## [WRITTEN TASK]
Reproduce the data below in full and exclude every picture.

## [GIVEN INFORMATION]

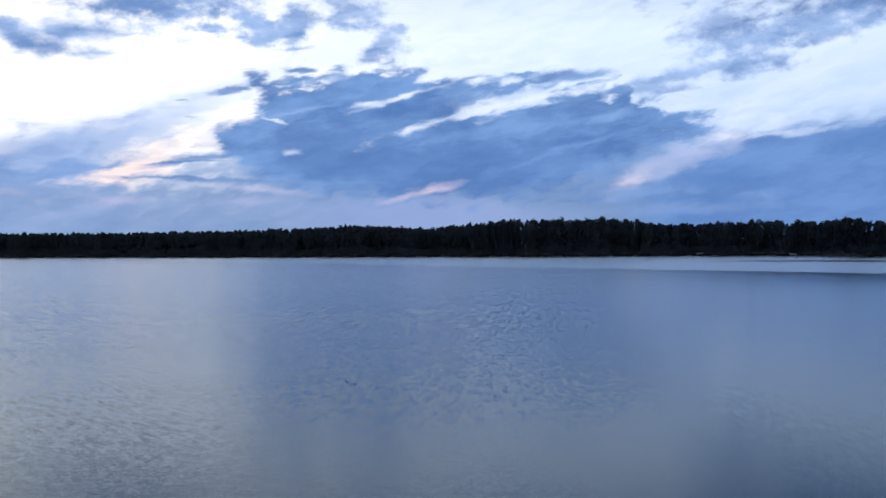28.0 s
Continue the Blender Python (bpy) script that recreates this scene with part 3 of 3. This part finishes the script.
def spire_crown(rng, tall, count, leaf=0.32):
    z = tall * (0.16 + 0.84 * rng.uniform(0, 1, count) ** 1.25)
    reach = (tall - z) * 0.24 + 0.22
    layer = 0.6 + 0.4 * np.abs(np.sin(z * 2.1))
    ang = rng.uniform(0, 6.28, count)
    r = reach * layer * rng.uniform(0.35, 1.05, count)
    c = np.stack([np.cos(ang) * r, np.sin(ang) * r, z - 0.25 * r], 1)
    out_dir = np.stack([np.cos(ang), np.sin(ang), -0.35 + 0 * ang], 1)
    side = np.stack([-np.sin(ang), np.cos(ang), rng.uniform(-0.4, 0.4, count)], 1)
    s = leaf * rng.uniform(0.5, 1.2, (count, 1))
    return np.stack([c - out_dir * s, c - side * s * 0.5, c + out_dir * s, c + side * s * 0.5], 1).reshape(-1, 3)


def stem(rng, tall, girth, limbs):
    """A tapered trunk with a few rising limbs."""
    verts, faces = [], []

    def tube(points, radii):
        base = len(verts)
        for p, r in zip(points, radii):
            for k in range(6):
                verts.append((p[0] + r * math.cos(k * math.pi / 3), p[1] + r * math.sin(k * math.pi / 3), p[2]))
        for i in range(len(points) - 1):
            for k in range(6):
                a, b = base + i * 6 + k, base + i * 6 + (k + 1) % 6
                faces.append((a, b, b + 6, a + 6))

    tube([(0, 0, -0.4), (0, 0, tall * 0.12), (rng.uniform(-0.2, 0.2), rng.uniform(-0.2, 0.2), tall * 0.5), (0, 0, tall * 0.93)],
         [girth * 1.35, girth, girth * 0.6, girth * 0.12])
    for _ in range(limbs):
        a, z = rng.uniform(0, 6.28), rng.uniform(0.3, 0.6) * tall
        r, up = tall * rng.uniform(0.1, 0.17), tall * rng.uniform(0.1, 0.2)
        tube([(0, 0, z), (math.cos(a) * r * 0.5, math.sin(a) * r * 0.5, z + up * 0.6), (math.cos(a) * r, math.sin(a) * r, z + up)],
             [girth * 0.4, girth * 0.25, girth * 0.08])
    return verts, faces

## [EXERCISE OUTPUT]
28.0 s
Continue the Blender Python (bpy) script that recreates this scene with part 3 of 3. This part finishes the script.
def spire_crown(rng, tall, count, leaf=0.32):
    z = tall * (0.16 + 0.84 * rng.uniform(0, 1, count) ** 1.25)
    reach = (tall - z) * 0.24 + 0.22
    layer = 0.6 + 0.4 * np.abs(np.sin(z * 2.1))
    ang = rng.uniform(0, 6.28, count)
    r = reach * layer * rng.uniform(0.35, 1.05, count)
    c = np.stack([np.cos(ang) * r, np.sin(ang) * r, z - 0.25 * r], 1)
    out_dir = np.stack([np.cos(ang), np.sin(ang), -0.35 + 0 * ang], 1)
    side = np.stack([-np.sin(ang), np.cos(ang), rng.uniform(-0.4, 0.4, count)], 1)
    s = leaf * rng.uniform(0.5, 1.2, (count, 1))
    return np.stack([c - out_dir * s, c - side * s * 0.5, c + out_dir * s, c + side * s * 0.5], 1).reshape(-1, 3)


def stem(rng, tall, girth, limbs):
    """A tapered trunk with a few rising limbs."""
    verts, faces = [], []

    def tube(points, radii):
        base = len(verts)
        for p, r in zip(points, radii):
            for k in range(6):
                verts.append((p[0] + r * math.cos(k * math.pi / 3), p[1] + r * math.sin(k * math.pi / 3), p[2]))
        for i in range(len(points) - 1):
            for k in range(6):
                a, b = base + i * 6 + k, base + i * 6 + (k + 1) % 6
                faces.append((a, b, b + 6, a + 6))

    tube([(0, 0, -0.4), (0, 0, tall * 0.12), (rng.uniform(-0.2, 0.2), rng.uniform(-0.2, 0.2), tall * 0.5), (0, 0, tall * 0.93)],
         [girth * 1.35, girth, girth * 0.6, girth * 0.12])
    for _ in range(limbs):
        a, z = rng.uniform(0, 6.28), rng.uniform(0.3, 0.6) * tall
        r, up = tall * rng.uniform(0.1, 0.17), tall * rng.uniform(0.1, 0.2)
        tube([(0, 0, z), (math.cos(a) * r * 0.5, math.sin(a) * r * 0.5, z + up * 0.6), (math.cos(a) * r, math.sin(a) * r, z + up)],
             [girth * 0.4, girth * 0.25, girth * 0.08])
    return verts, faces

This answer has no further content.